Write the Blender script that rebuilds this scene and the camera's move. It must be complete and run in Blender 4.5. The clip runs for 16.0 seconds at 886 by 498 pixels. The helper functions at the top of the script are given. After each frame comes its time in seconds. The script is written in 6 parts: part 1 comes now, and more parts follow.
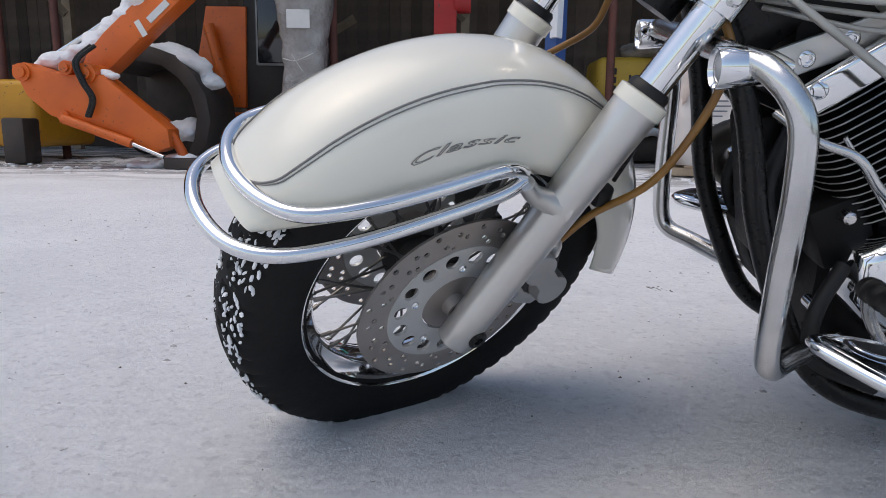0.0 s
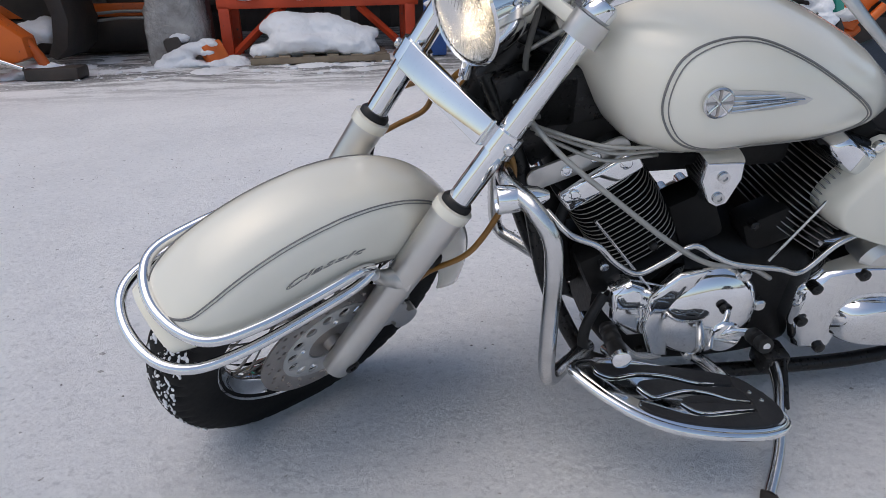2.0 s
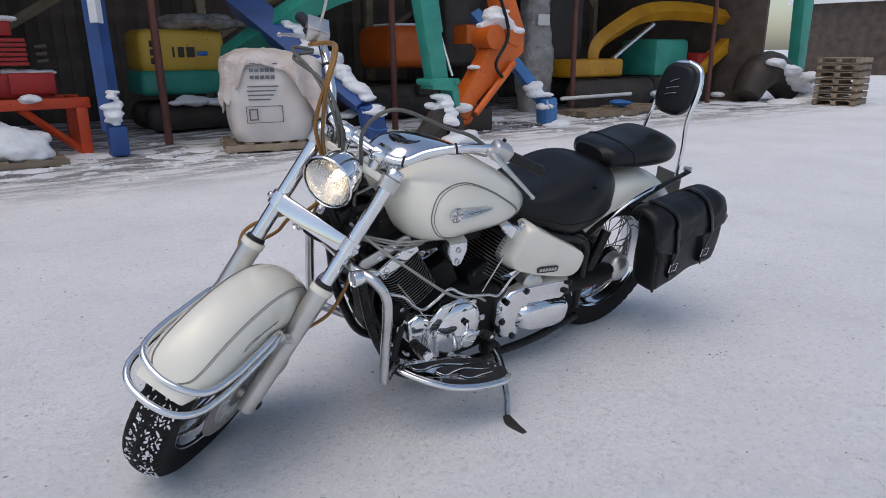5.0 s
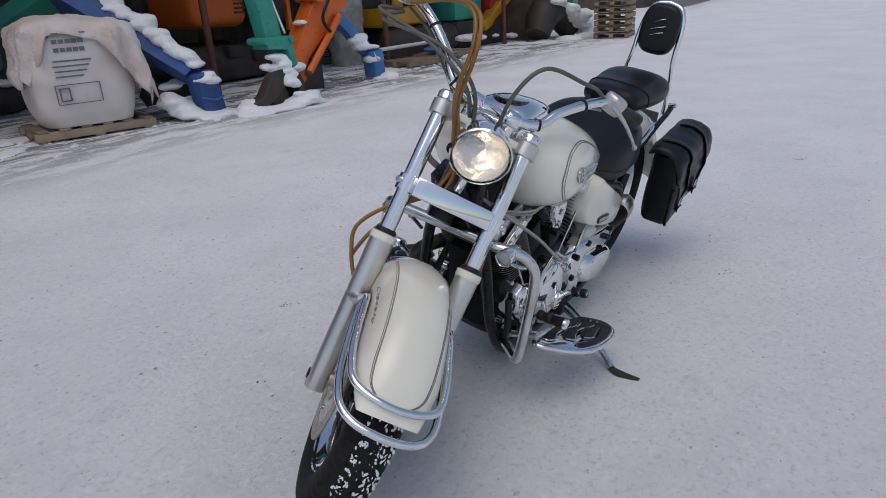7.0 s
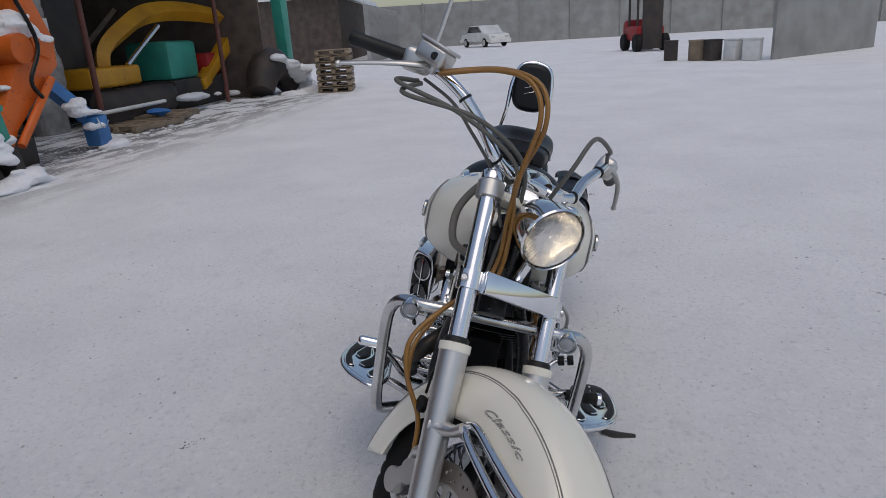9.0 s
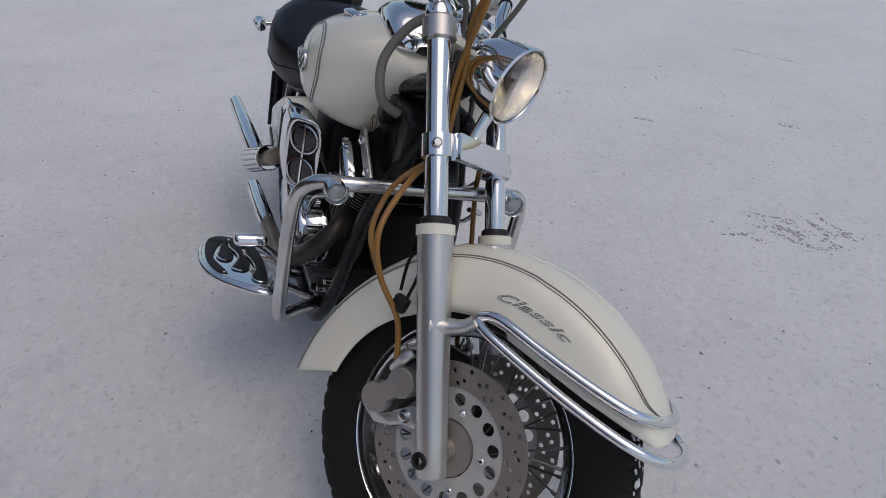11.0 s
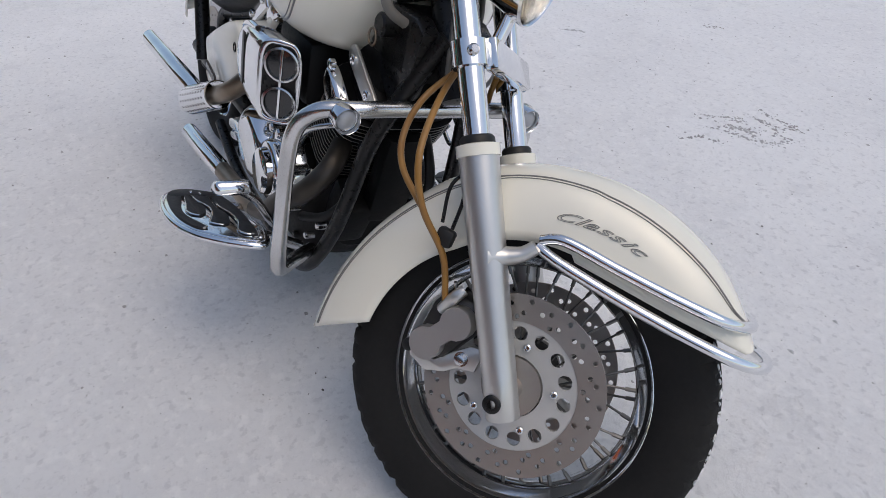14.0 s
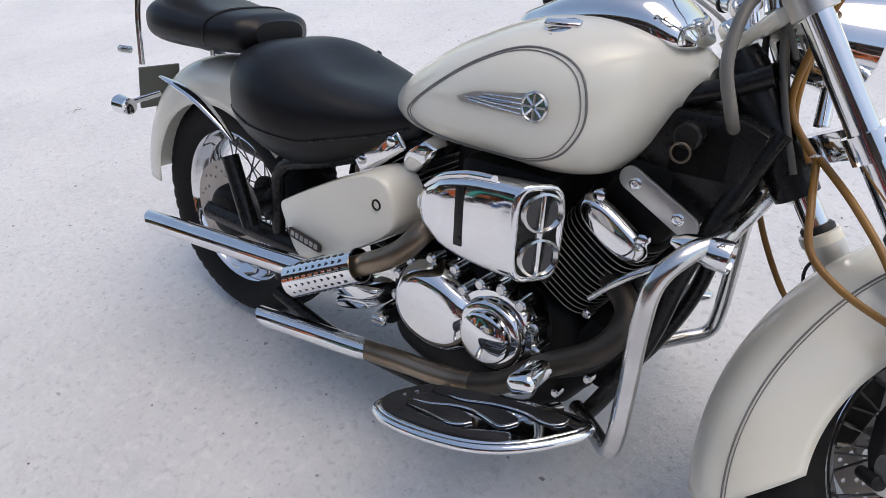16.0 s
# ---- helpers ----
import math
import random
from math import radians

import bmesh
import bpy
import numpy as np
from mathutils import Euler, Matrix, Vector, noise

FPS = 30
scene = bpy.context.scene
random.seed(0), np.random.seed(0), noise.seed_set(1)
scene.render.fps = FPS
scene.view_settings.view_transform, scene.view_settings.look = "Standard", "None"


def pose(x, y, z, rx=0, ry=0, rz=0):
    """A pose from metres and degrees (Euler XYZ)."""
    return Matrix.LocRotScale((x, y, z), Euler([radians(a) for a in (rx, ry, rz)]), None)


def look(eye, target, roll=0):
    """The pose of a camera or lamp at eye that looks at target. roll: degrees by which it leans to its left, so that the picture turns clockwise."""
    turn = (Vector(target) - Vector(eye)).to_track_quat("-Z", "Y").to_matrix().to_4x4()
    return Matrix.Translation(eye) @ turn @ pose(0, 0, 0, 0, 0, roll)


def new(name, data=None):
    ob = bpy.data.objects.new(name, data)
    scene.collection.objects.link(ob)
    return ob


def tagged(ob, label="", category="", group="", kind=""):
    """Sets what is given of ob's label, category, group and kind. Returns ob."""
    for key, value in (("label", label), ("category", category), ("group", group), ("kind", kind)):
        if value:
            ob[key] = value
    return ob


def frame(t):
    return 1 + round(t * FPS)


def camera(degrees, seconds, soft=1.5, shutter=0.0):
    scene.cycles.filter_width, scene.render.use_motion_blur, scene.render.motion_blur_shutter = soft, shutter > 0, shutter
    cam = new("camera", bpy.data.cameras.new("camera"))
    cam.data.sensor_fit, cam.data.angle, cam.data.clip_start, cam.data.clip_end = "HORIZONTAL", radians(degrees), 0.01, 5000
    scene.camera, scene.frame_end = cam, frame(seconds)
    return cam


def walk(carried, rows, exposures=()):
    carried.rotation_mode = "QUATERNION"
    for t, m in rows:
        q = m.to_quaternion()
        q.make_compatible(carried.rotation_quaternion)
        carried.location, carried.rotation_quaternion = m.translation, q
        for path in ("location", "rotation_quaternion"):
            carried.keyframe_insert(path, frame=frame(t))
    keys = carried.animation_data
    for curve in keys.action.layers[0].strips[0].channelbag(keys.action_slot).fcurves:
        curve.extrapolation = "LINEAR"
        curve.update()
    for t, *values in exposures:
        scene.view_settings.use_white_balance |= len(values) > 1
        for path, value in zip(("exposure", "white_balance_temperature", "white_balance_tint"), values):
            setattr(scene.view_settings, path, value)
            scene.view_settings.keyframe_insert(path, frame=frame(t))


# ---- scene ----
..........
▶ [Goal] Give back exactly the lines from the first line of the data through the line with "scene.render.fps = FPS", pictures excluded.

▶ [Task response]
Write the Blender script that rebuilds this scene and the camera's move. It must be complete and run in Blender 4.5. The clip runs for 16.0 seconds at 886 by 498 pixels. The helper functions at the top of the script are given. After each frame comes its time in seconds. The script is written in 6 parts: part 1 comes now, and more parts follow.
0.0 s
2.0 s
5.0 s
7.0 s
9.0 s
11.0 s
14.0 s
16.0 s
# ---- helpers ----
import math
import random
from math import radians

import bmesh
import bpy
import numpy as np
from mathutils import Euler, Matrix, Vector, noise

FPS = 30
scene = bpy.context.scene
random.seed(0), np.random.seed(0), noise.seed_set(1)
scene.render.fps = FPS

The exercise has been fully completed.